Spilt religion

Give Caesar what is Caesar’s and God what is God’s, according to Our Saviour. I wonder how well this statement is understood, even when taken as quick repartee to an entrapment question. In that light it was an invitation to His persecutors, to think again — about God, about moral obligation, about human freedom, and many related things. Today, we cite the phrase to enforce, from the Christian side, the separation of Church and State. I doubt that could have been the original intention, for Jesus’ contemporaries never concerned themselves with the niceties of American constitutional practice. They had sixteen more centuries before they’d ever have to think about the Peace of Westphalia. Notwithstanding, the distinction between earthly and heavenly power, slurred in ancient paganry including the Roman, was, I think, already morning star on the horizon of Hellenistic thinking.

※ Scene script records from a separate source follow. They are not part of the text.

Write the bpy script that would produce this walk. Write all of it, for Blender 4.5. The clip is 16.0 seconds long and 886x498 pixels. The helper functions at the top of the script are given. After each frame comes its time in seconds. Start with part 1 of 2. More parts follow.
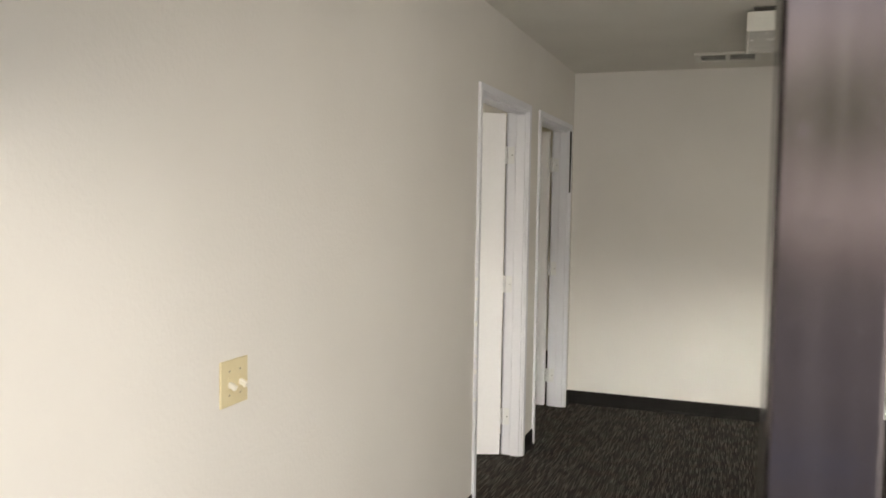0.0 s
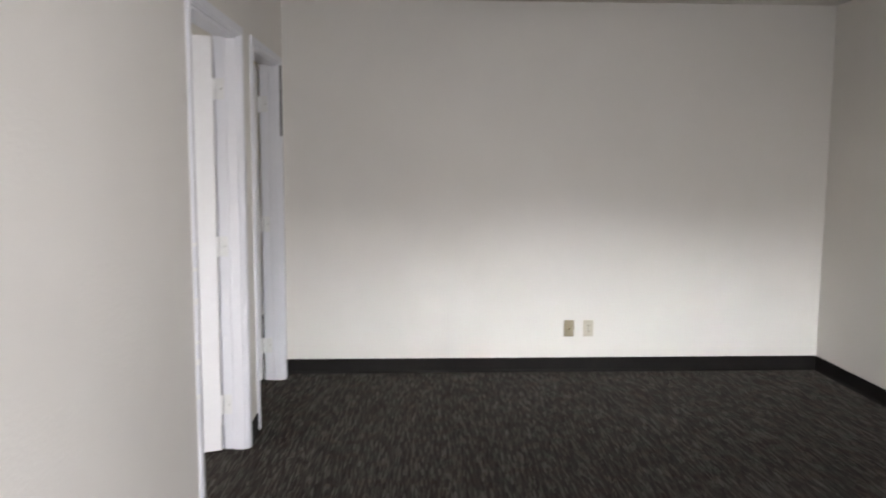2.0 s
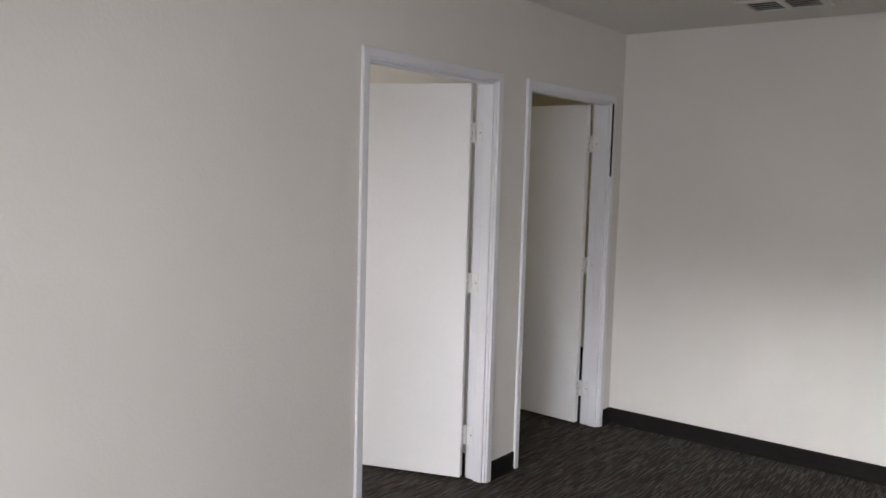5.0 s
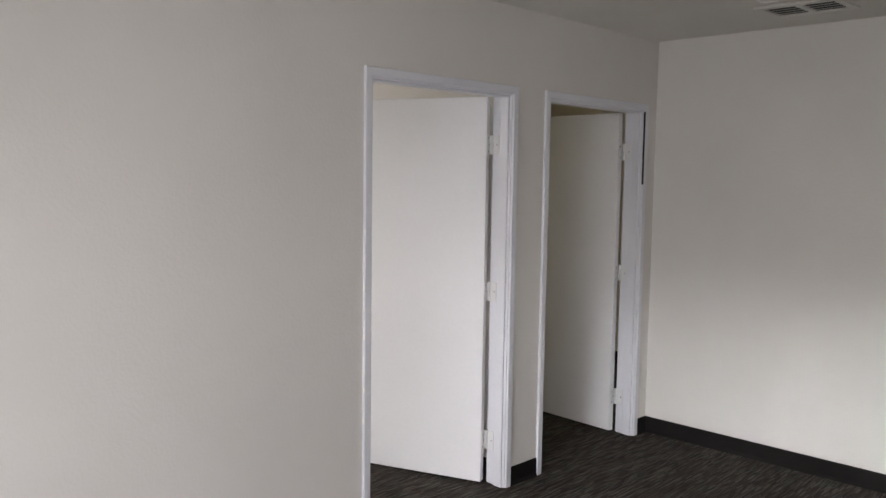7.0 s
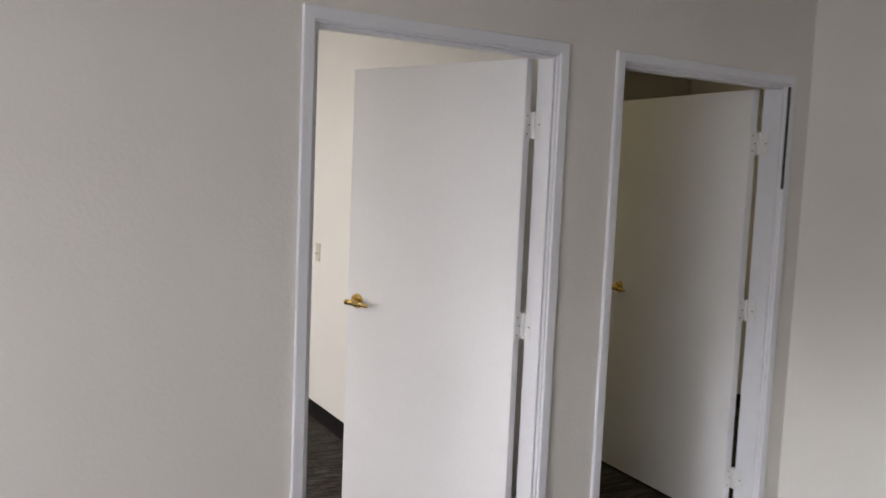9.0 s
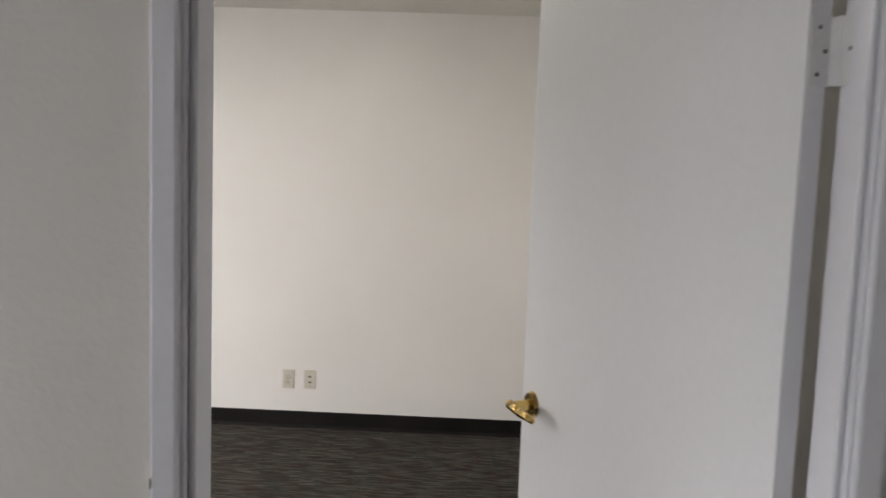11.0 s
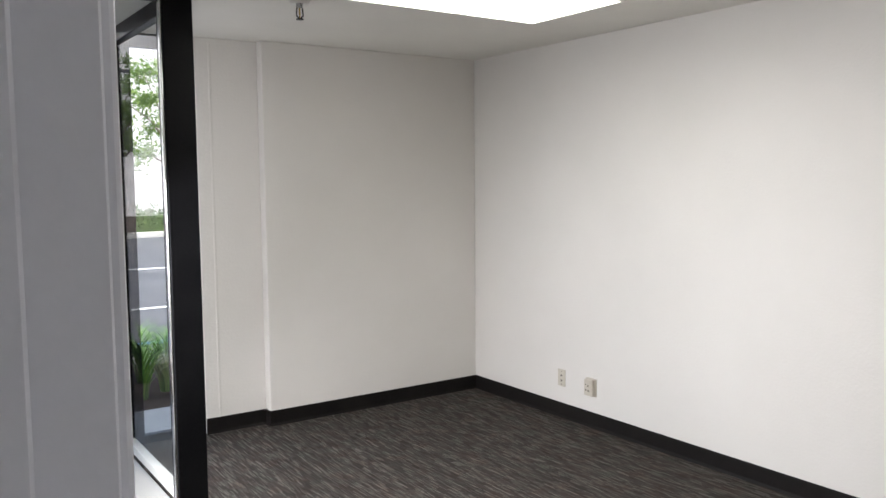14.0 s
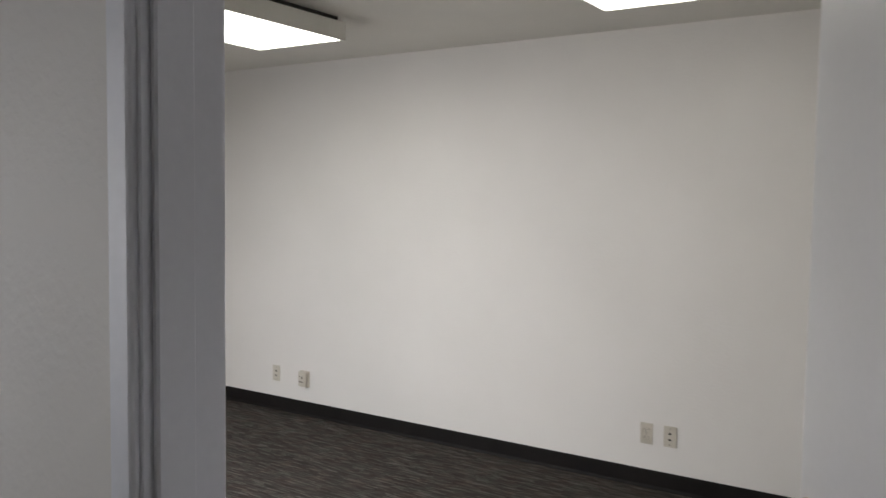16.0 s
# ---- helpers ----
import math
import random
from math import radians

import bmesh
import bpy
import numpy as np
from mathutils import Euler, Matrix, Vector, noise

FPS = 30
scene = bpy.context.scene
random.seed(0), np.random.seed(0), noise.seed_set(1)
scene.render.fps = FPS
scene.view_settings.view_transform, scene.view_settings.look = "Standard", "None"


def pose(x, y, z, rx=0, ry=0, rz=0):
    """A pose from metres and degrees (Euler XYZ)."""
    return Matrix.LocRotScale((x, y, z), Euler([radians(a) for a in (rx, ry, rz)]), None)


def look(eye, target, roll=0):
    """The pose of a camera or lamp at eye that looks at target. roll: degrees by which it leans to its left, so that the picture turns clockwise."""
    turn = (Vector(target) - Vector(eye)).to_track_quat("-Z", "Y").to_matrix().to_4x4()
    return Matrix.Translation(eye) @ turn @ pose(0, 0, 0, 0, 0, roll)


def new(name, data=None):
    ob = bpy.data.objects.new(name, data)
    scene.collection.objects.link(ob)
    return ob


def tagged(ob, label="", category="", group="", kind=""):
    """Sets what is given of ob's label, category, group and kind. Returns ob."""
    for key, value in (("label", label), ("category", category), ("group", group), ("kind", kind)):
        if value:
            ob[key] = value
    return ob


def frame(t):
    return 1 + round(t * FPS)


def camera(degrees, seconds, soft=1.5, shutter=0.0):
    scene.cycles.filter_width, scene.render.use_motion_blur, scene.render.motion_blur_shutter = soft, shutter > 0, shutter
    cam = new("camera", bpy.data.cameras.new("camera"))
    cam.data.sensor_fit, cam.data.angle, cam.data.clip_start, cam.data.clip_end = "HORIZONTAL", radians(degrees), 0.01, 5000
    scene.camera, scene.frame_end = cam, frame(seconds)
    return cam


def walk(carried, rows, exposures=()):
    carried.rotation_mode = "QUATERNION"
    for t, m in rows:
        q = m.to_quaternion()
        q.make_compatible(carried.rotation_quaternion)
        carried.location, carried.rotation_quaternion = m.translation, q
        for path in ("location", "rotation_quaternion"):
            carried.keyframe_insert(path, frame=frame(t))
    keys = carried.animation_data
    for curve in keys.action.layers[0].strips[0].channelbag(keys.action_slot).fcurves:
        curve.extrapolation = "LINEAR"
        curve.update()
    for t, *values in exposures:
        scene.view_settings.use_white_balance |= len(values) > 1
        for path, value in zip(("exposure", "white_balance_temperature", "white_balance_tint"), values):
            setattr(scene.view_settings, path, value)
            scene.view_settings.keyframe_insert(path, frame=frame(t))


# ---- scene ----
cam = camera(57.1, 16.0, shutter=0.4)

PATH = [
    (0, (1.174, -0.067, 1.530), (0.497, 1.811, 1.410), 0.9),
    (0.5, (1.053, -0.067, 1.524), (0.404, 1.813, 1.312), 0.3),
    (1, (0.854, 0.111, 1.522), (0.360, 2.029, 1.243), 0.0),
    (1.5, (0.790, 0.332, 1.506), (0.573, 2.298, 1.207), 1.2),
    (2, (0.791, 0.586, 1.500), (0.887, 2.569, 1.265), 0.3),
    (2.5, (0.800, 0.827, 1.467), (1.018, 2.806, 1.284), -0.5),
    (3, (0.872, 1.028, 1.505), (0.756, 3.017, 1.333), 0.7),
    (3.5, (1.257, 1.199, 1.501), (0.701, 3.113, 1.335), 1.9),
    (4, (1.514, 1.198, 1.545), (0.714, 3.017, 1.315), 2.0),
    (4.5, (1.911, 1.156, 1.539), (0.868, 2.847, 1.311), 1.7),
    (5, (2.305, 1.237, 1.593), (1.087, 2.813, 1.407), 1.6),
    (5.2, (2.403, 1.227, 1.589), (1.147, 2.775, 1.431), 1.0),
    (7.5, (2.68, 1.605, 1.649), (1.242, 2.984, 1.468), 1.3),
    (8, (2.592, 1.955, 1.62), (1.079, 3.253, 1.467), 1.7),
    (8.5, (2.544, 2.39, 1.657), (0.91, 3.528, 1.471), 1.7),
    (9, (2.393, 2.785, 1.603), (0.67, 3.784, 1.42), 2.4),
    (9.5, (2.126, 3.208, 1.614), (0.307, 4.018, 1.423), 3.1),
    (9.7, (2.0, 3.356, 1.601), (0.143, 4.076, 1.417), 3.0),
    (11.8, (0.530, 4.277, 1.655), (-1.371, 3.703, 1.428), 1.0),
    (12, (0.391, 4.286, 1.666), (-1.471, 3.593, 1.443), 0.75),
    (12.5, (0.116, 4.258, 1.6), (-1.579, 3.209, 1.431), 1.1),
    (13, (-0.066, 4.281, 1.601), (-1.453, 2.858, 1.378), 0.8),
    (13.5, (0.01, 4.26, 1.585), (-1.194, 2.674, 1.391), -0.5),
    (14, (0.0, 4.241, 1.606), (-1.126, 2.597, 1.435), -0.5),
    (14.5, (0.015, 4.259, 1.625), (-1.183, 2.665, 1.466), 0.1),
    (15, (0.122, 4.281, 1.632), (-1.257, 2.84, 1.493), 0.4),
    (15.5, (0.336, 4.352, 1.584), (-1.234, 3.119, 1.459), 0.1),
    (16, (0.582, 4.479, 1.56), (-1.09, 3.388, 1.436), 0.8),
]
walk(cam, [(t, look(eye, target, roll)) for t, eye, target, roll in PATH], [
    (0, 1.86, 7400, 7), (0.4, 1.62, 6550, 8), (0.9, 1.22, 6450, 8), (1.6, 1.55, 6500, 11), (2.1, 2.15, 6500, 11), (2.5, 2.26, 6450, 11), (3.0, 1.98, 6450, 12), (3.6, 1.78, 6500, 12),
    (5.0, 1.78, 6500, 12), (9.7, 1.82, 6500, 12), (11.8, 1.15, 6450, 10), (12.5, 1.08, 6450, 10), (13.0, 1.38, 6350, 9), (13.5, 1.58, 6250, 9), (14.1, 1.48, 6200, 10.5), (15.0, 1.27, 6300, 11), (16, 0.98, 6300, 10)])

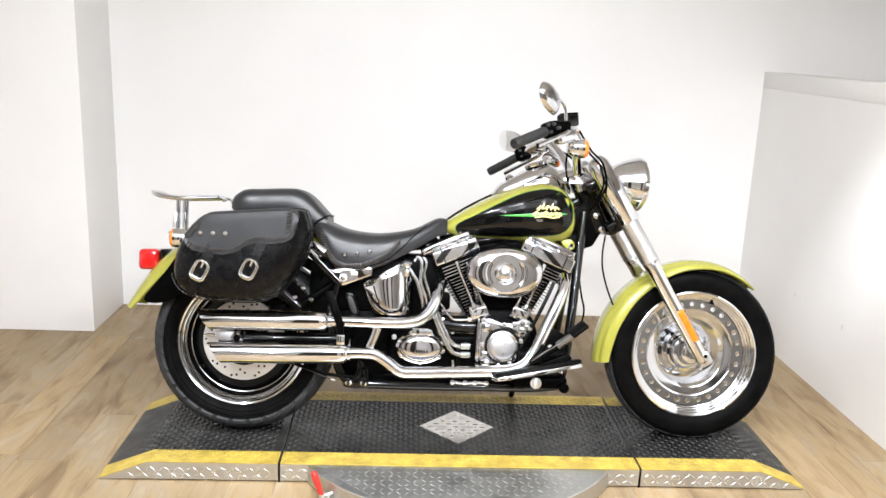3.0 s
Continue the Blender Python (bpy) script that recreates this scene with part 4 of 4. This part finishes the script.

We can’t cease to be modern, or escape history, so long as we are breathing. Nor have we become again quite so barbaric that the past is lost to us. Even if unwilling, we are anachronists, and the ideas, both of Church and of State, do not go away. To our modern view, shot through with the vice of individualism, a man has connexions with God and with his neighbour that are different in kind. We hear an “either/or” when Christ had specified a “both/and.”

He was — and I am no theologian, don’t trust me — making a distinction between God and Mammon. (Now, what this term “mammon” means is a large topic; its reduction by childish translators to the word “money” is a sign of our times.) Both exist in the spiritual realm, both (by the Incarnation) in the material. The silver piece that Jesus was shown (foreshadowing the silver pieces to Judas), were of Mammon, on whom Christ made no claim. On justice and order He did, so that ultimately Christ claimed Caesar, but in no worldly sense. Caesar did Christ’s work, insofar as he maintained the lawful order of things; or he refused, and served only himself. That coin was his token, either way, and not for Christ to micromanage. It was not a sacred article.

Trade, though it should be honest, is in its nature profane. This does not mean that it is evil. Eating and drinking are not wicked things, in themselves. We are not Manichees. Insofar as a human is an animal, alive within the natural world, he is not a moral subject. Only insofar as he belongs to a supernatural order, does he participate in the absolutes we find there. We are not Animists, we are not Pantheists; the natural order we neither worship nor condemn. We give up the coin in taxes, or we give up our body to the lion in the Forum; at the material level, it is all one.

Although this world is a mixture of the sacred and profane, we need not confuse them. We ought not confuse them, and never in God’s name. The sphere of politics, on which I touched yesterday, is the sphere of Caesar’s coin. It is decidedly NOT the sphere of our neighbour, who is never abstract. The most seemingly charitable welfare or eleemosynary schemes are in the realm of Caesar.

Christians are called upon to be alert. With God or neighbour our relation is with a Person; the Church, for all her outward organization, is a vessel in which we find a Person, too. The vessel of the State contains, actually, a bottomless nothing.

Our contemporaries are bewildered by these. They think that Christ has called us to advance His Kingdom by political means; or that good resides in the empty vessel. This is spilt religion; the wine poured, as it were, into the wrong jar, and lost, immortally. That which is owed to Christ — a life — is instead paid into the emptiness.